• _The request_
Leave out the pictures and copy everything else below exactly.

• _Stored data_
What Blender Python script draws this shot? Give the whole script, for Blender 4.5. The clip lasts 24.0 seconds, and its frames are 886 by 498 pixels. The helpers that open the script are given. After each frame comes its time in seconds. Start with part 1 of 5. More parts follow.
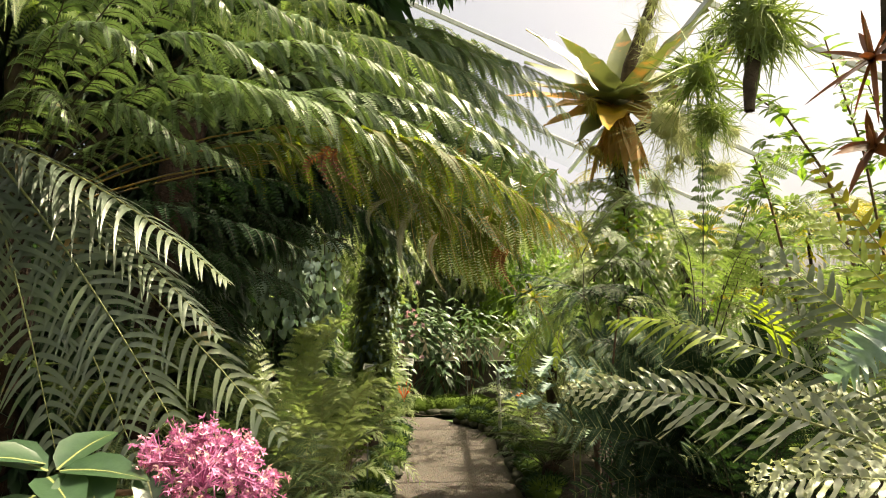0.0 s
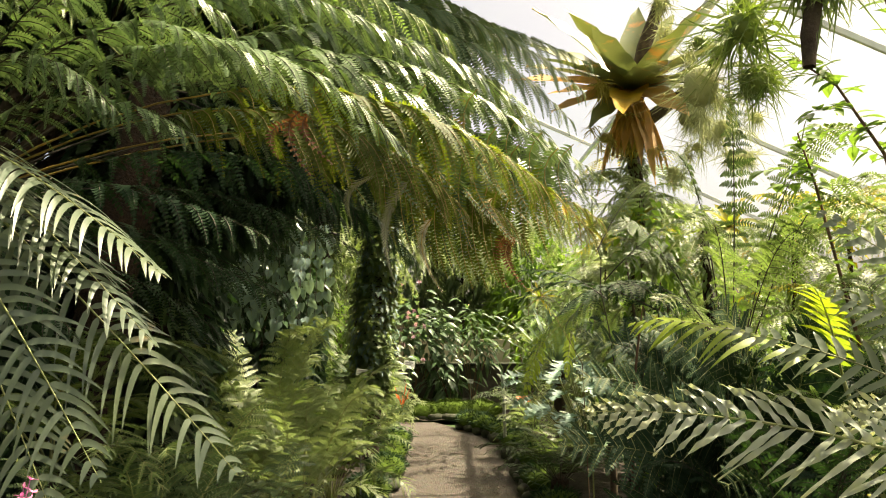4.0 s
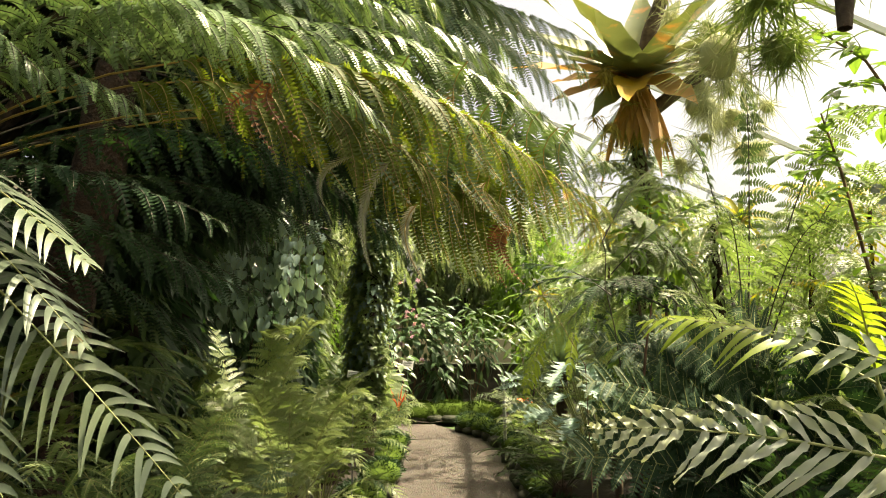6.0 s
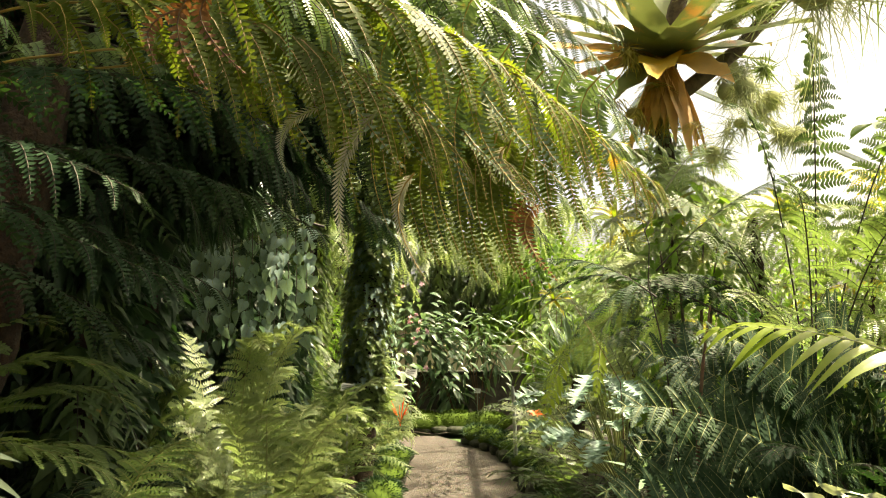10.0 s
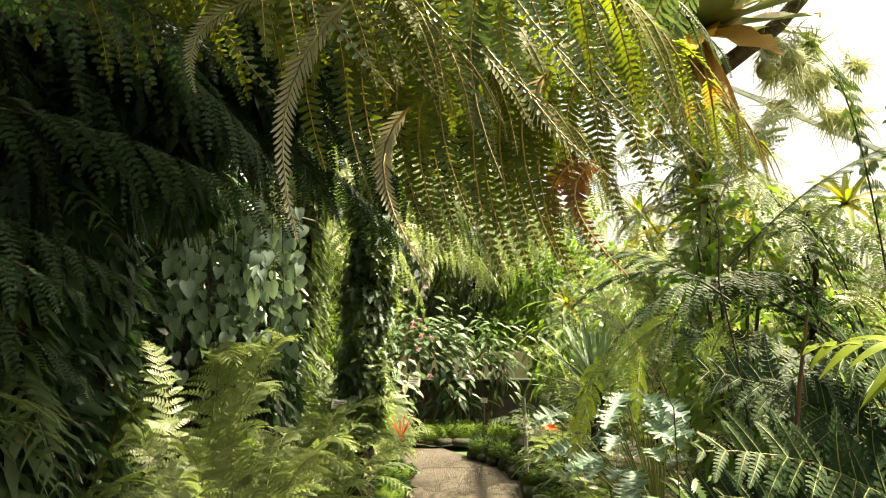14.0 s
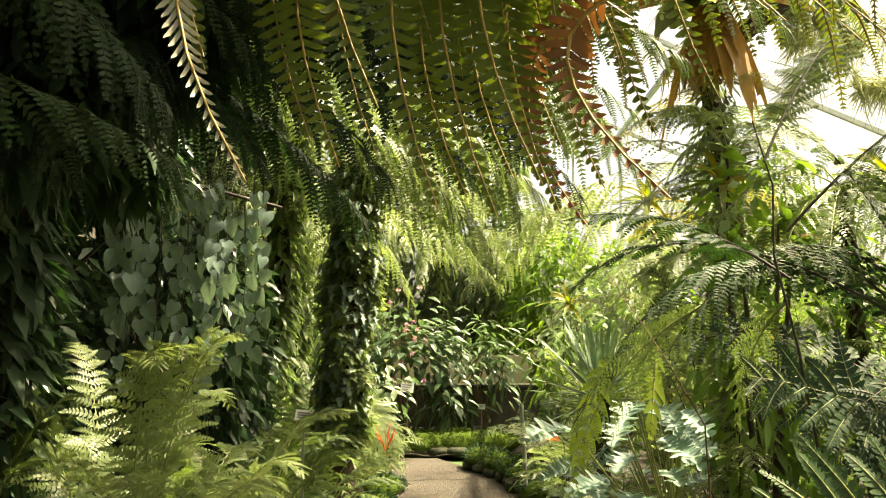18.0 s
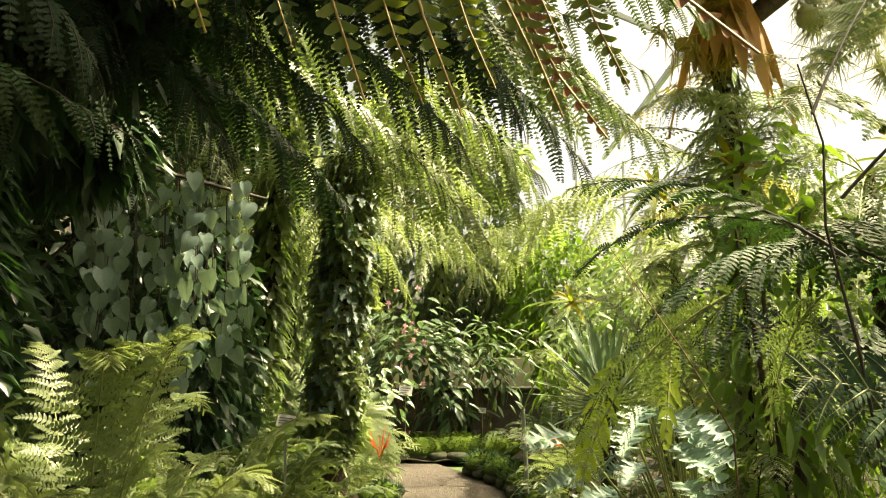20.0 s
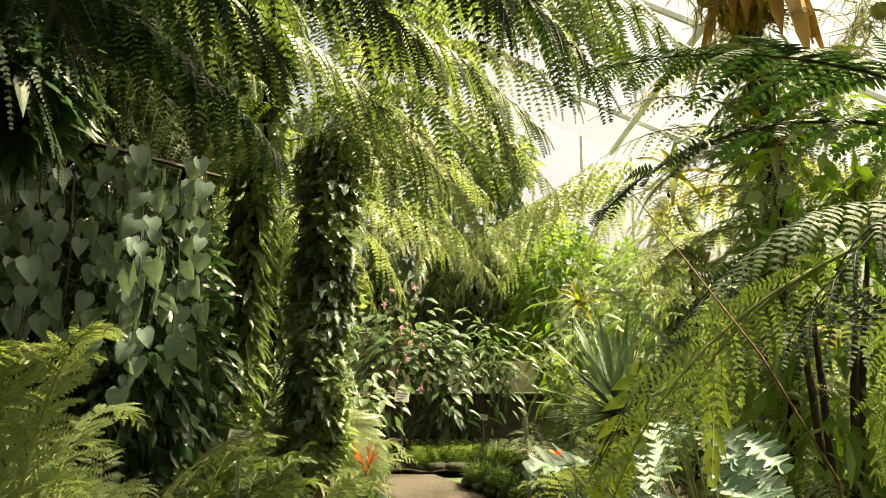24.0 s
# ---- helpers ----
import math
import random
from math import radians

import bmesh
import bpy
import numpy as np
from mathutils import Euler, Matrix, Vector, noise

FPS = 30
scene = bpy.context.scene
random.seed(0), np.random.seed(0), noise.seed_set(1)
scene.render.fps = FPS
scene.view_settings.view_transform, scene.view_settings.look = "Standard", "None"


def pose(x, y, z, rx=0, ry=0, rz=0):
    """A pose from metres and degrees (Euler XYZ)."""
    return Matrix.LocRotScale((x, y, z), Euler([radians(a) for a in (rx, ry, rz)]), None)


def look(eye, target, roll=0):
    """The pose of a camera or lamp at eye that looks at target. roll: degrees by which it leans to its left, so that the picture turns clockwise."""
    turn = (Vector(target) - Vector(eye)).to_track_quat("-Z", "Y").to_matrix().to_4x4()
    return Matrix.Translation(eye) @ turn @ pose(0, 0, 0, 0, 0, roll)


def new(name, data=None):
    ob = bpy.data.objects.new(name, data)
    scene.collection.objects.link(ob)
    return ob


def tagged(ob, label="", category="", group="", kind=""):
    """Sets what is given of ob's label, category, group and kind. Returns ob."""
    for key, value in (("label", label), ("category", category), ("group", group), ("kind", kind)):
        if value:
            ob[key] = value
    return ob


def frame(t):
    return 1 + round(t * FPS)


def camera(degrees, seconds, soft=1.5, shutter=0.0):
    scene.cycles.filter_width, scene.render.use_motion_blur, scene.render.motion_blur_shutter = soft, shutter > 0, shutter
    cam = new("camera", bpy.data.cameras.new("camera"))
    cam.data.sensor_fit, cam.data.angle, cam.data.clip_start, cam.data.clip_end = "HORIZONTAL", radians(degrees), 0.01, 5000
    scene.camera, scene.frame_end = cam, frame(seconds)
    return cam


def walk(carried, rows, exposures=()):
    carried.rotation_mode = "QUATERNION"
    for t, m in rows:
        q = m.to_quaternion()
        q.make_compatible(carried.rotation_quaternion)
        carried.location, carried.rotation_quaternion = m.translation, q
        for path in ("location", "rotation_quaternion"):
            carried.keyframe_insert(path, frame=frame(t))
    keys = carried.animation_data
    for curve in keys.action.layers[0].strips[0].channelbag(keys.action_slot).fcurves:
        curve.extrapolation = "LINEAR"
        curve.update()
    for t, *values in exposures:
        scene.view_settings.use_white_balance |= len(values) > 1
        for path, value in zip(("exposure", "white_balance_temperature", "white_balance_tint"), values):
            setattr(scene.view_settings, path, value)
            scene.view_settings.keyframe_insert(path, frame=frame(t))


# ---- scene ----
cam = camera(60.5, 24.0, soft=1.0)
METRES, EYE, TILT, LEAN, TURN = 3.8, 1.6, 5.8, 0.0, 0.0
ROWS = [
    (0.0, 0.0, 0.0, 0.0, -0.0, 0.0, 0.0),
    (0.5, -0.0028, 0.0178, -0.0009, 0.04, -0.02, -0.01),
    (1.0, -0.004, 0.0345, -0.0015, 0.07, -0.04, -0.02),
    (1.5, -0.0044, 0.0514, -0.0025, 0.1, -0.06, -0.03),
    (2.0, -0.0048, 0.0675, -0.0038, 0.13, -0.06, -0.02),
    (2.5, -0.0032, 0.0846, -0.0068, 0.16, -0.01, 0.01),
    (4.5, 0.0141, 0.1669, -0.0149, 0.35, 0.06, 0.11),
    (5.0, 0.0182, 0.188, -0.017, 0.4, 0.03, 0.14),
    (5.5, 0.0212, 0.208, -0.0183, 0.45, -0.0, 0.15),
    (6.0, 0.0234, 0.2287, -0.0212, 0.48, 0.02, 0.19),
    (6.5, 0.0233, 0.2504, -0.0241, 0.54, 0.08, 0.16),
    (7.0, 0.023, 0.274, -0.0268, 0.57, 0.13, 0.15),
    (7.5, 0.0216, 0.2978, -0.0252, 0.63, 0.16, 0.14),
    (8.0, 0.0225, 0.3195, -0.0255, 0.68, 0.18, 0.14),
    (8.5, 0.023, 0.3406, -0.028, 0.71, 0.22, 0.15),
    (9.0, 0.0208, 0.361, -0.0291, 0.77, 0.22, 0.17),
    (9.5, 0.0196, 0.382, -0.0322, 0.81, 0.3, 0.22),
    (10.0, 0.0208, 0.4038, -0.035, 0.85, 0.39, 0.22),
    (10.5, 0.0225, 0.4279, -0.0359, 0.89, 0.46, 0.26),
    (12.5, 0.0214, 0.5158, -0.0394, 1.09, 0.51, 0.27),
    (13.0, 0.0188, 0.5376, -0.0439, 1.12, 0.58, 0.25),
    (13.5, 0.017, 0.5597, -0.0466, 1.16, 0.65, 0.21),
    (14.0, 0.0156, 0.5817, -0.0459, 1.17, 0.71, 0.22),
    (14.5, 0.0167, 0.6038, -0.0466, 1.18, 0.77, 0.2),
    (15.0, 0.0185, 0.6254, -0.0483, 1.21, 0.79, 0.21),
    (15.5, 0.0201, 0.6449, -0.0515, 1.17, 0.8, 0.26),
    (16.0, 0.0237, 0.6645, -0.0573, 1.2, 0.87, 0.24),
    (16.5, 0.028, 0.6848, -0.0624, 1.21, 0.98, 0.33),
    (17.0, 0.0327, 0.7062, -0.0653, 1.26, 1.04, 0.34),
    (17.5, 0.0381, 0.7268, -0.0672, 1.31, 1.05, 0.38),
    (18.0, 0.0427, 0.7462, -0.0691, 1.35, 1.05, 0.4),
    (18.5, 0.0467, 0.764, -0.0712, 1.4, 1.07, 0.44),
    (20.5, 0.0531, 0.8455, -0.085, 1.58, 1.32, 0.44),
    (21.0, 0.0538, 0.866, -0.0847, 1.62, 1.29, 0.42),
    (21.5, 0.0568, 0.8849, -0.0865, 1.67, 1.29, 0.44),
    (22.0, 0.0591, 0.9025, -0.0876, 1.72, 1.3, 0.46),
    (22.5, 0.0606, 0.9204, -0.0905, 1.78, 1.39, 0.48),
    (23.0, 0.0638, 0.9401, -0.0956, 1.84, 1.51, 0.5),
    (23.5, 0.0675, 0.9614, -0.0995, 1.88, 1.57, 0.54),
    (24.0, 0.0718, 0.984, -0.1014, 1.93, 1.57, 0.55),
]
walk(cam, [(t, pose(0, 0, EYE, TILT, LEAN, TURN) @ pose(METRES * x, METRES * y, METRES * z, 90 + pitch, roll, yaw)) for t, x, y, z, yaw, pitch, roll in ROWS],
     exposures=[(0.0, 1.40, 7900, 6), (10.0, 1.80, 8200, 3), (17.0, 1.87, 8700, 1), (24.0, 1.55, 9300, 0)])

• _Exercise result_
What Blender Python script draws this shot? Give the whole script, for Blender 4.5. The clip lasts 24.0 seconds, and its frames are 886 by 498 pixels. The helpers that open the script are given. After each frame comes its time in seconds. Start with part 1 of 5. More parts follow.
0.0 s
4.0 s
6.0 s
10.0 s
14.0 s
18.0 s
20.0 s
24.0 s
# ---- helpers ----
import math
import random
from math import radians

import bmesh
import bpy
import numpy as np
from mathutils import Euler, Matrix, Vector, noise

FPS = 30
scene = bpy.context.scene
random.seed(0), np.random.seed(0), noise.seed_set(1)
scene.render.fps = FPS
scene.view_settings.view_transform, scene.view_settings.look = "Standard", "None"


def pose(x, y, z, rx=0, ry=0, rz=0):
    """A pose from metres and degrees (Euler XYZ)."""
    return Matrix.LocRotScale((x, y, z), Euler([radians(a) for a in (rx, ry, rz)]), None)


def look(eye, target, roll=0):
    """The pose of a camera or lamp at eye that looks at target. roll: degrees by which it leans to its left, so that the picture turns clockwise."""
    turn = (Vector(target) - Vector(eye)).to_track_quat("-Z", "Y").to_matrix().to_4x4()
    return Matrix.Translation(eye) @ turn @ pose(0, 0, 0, 0, 0, roll)


def new(name, data=None):
    ob = bpy.data.objects.new(name, data)
    scene.collection.objects.link(ob)
    return ob


def tagged(ob, label="", category="", group="", kind=""):
    """Sets what is given of ob's label, category, group and kind. Returns ob."""
    for key, value in (("label", label), ("category", category), ("group", group), ("kind", kind)):
        if value:
            ob[key] = value
    return ob


def frame(t):
    return 1 + round(t * FPS)


def camera(degrees, seconds, soft=1.5, shutter=0.0):
    scene.cycles.filter_width, scene.render.use_motion_blur, scene.render.motion_blur_shutter = soft, shutter > 0, shutter
    cam = new("camera", bpy.data.cameras.new("camera"))
    cam.data.sensor_fit, cam.data.angle, cam.data.clip_start, cam.data.clip_end = "HORIZONTAL", radians(degrees), 0.01, 5000
    scene.camera, scene.frame_end = cam, frame(seconds)
    return cam


def walk(carried, rows, exposures=()):
    carried.rotation_mode = "QUATERNION"
    for t, m in rows:
        q = m.to_quaternion()
        q.make_compatible(carried.rotation_quaternion)
        carried.location, carried.rotation_quaternion = m.translation, q
        for path in ("location", "rotation_quaternion"):
            carried.keyframe_insert(path, frame=frame(t))
    keys = carried.animation_data
    for curve in keys.action.layers[0].strips[0].channelbag(keys.action_slot).fcurves:
        curve.extrapolation = "LINEAR"
        curve.update()
    for t, *values in exposures:
        scene.view_settings.use_white_balance |= len(values) > 1
        for path, value in zip(("exposure", "white_balance_temperature", "white_balance_tint"), values):
            setattr(scene.view_settings, path, value)
            scene.view_settings.keyframe_insert(path, frame=frame(t))


# ---- scene ----
cam = camera(60.5, 24.0, soft=1.0)
METRES, EYE, TILT, LEAN, TURN = 3.8, 1.6, 5.8, 0.0, 0.0
ROWS = [
    (0.0, 0.0, 0.0, 0.0, -0.0, 0.0, 0.0),
    (0.5, -0.0028, 0.0178, -0.0009, 0.04, -0.02, -0.01),
    (1.0, -0.004, 0.0345, -0.0015, 0.07, -0.04, -0.02),
    (1.5, -0.0044, 0.0514, -0.0025, 0.1, -0.06, -0.03),
    (2.0, -0.0048, 0.0675, -0.0038, 0.13, -0.06, -0.02),
    (2.5, -0.0032, 0.0846, -0.0068, 0.16, -0.01, 0.01),
    (4.5, 0.0141, 0.1669, -0.0149, 0.35, 0.06, 0.11),
    (5.0, 0.0182, 0.188, -0.017, 0.4, 0.03, 0.14),
    (5.5, 0.0212, 0.208, -0.0183, 0.45, -0.0, 0.15),
    (6.0, 0.0234, 0.2287, -0.0212, 0.48, 0.02, 0.19),
    (6.5, 0.0233, 0.2504, -0.0241, 0.54, 0.08, 0.16),
    (7.0, 0.023, 0.274, -0.0268, 0.57, 0.13, 0.15),
    (7.5, 0.0216, 0.2978, -0.0252, 0.63, 0.16, 0.14),
    (8.0, 0.0225, 0.3195, -0.0255, 0.68, 0.18, 0.14),
    (8.5, 0.023, 0.3406, -0.028, 0.71, 0.22, 0.15),
    (9.0, 0.0208, 0.361, -0.0291, 0.77, 0.22, 0.17),
    (9.5, 0.0196, 0.382, -0.0322, 0.81, 0.3, 0.22),
    (10.0, 0.0208, 0.4038, -0.035, 0.85, 0.39, 0.22),
    (10.5, 0.0225, 0.4279, -0.0359, 0.89, 0.46, 0.26),
    (12.5, 0.0214, 0.5158, -0.0394, 1.09, 0.51, 0.27),
    (13.0, 0.0188, 0.5376, -0.0439, 1.12, 0.58, 0.25),
    (13.5, 0.017, 0.5597, -0.0466, 1.16, 0.65, 0.21),
    (14.0, 0.0156, 0.5817, -0.0459, 1.17, 0.71, 0.22),
    (14.5, 0.0167, 0.6038, -0.0466, 1.18, 0.77, 0.2),
    (15.0, 0.0185, 0.6254, -0.0483, 1.21, 0.79, 0.21),
    (15.5, 0.0201, 0.6449, -0.0515, 1.17, 0.8, 0.26),
    (16.0, 0.0237, 0.6645, -0.0573, 1.2, 0.87, 0.24),
    (16.5, 0.028, 0.6848, -0.0624, 1.21, 0.98, 0.33),
    (17.0, 0.0327, 0.7062, -0.0653, 1.26, 1.04, 0.34),
    (17.5, 0.0381, 0.7268, -0.0672, 1.31, 1.05, 0.38),
    (18.0, 0.0427, 0.7462, -0.0691, 1.35, 1.05, 0.4),
    (18.5, 0.0467, 0.764, -0.0712, 1.4, 1.07, 0.44),
    (20.5, 0.0531, 0.8455, -0.085, 1.58, 1.32, 0.44),
    (21.0, 0.0538, 0.866, -0.0847, 1.62, 1.29, 0.42),
    (21.5, 0.0568, 0.8849, -0.0865, 1.67, 1.29, 0.44),
    (22.0, 0.0591, 0.9025, -0.0876, 1.72, 1.3, 0.46),
    (22.5, 0.0606, 0.9204, -0.0905, 1.78, 1.39, 0.48),
    (23.0, 0.0638, 0.9401, -0.0956, 1.84, 1.51, 0.5),
    (23.5, 0.0675, 0.9614, -0.0995, 1.88, 1.57, 0.54),
    (24.0, 0.0718, 0.984, -0.1014, 1.93, 1.57, 0.55),
]
walk(cam, [(t, pose(0, 0, EYE, TILT, LEAN, TURN) @ pose(METRES * x, METRES * y, METRES * z, 90 + pitch, roll, yaw)) for t, x, y, z, yaw, pitch, roll in ROWS],
     exposures=[(0.0, 1.40, 7900, 6), (10.0, 1.80, 8200, 3), (17.0, 1.87, 8700, 1), (24.0, 1.55, 9300, 0)])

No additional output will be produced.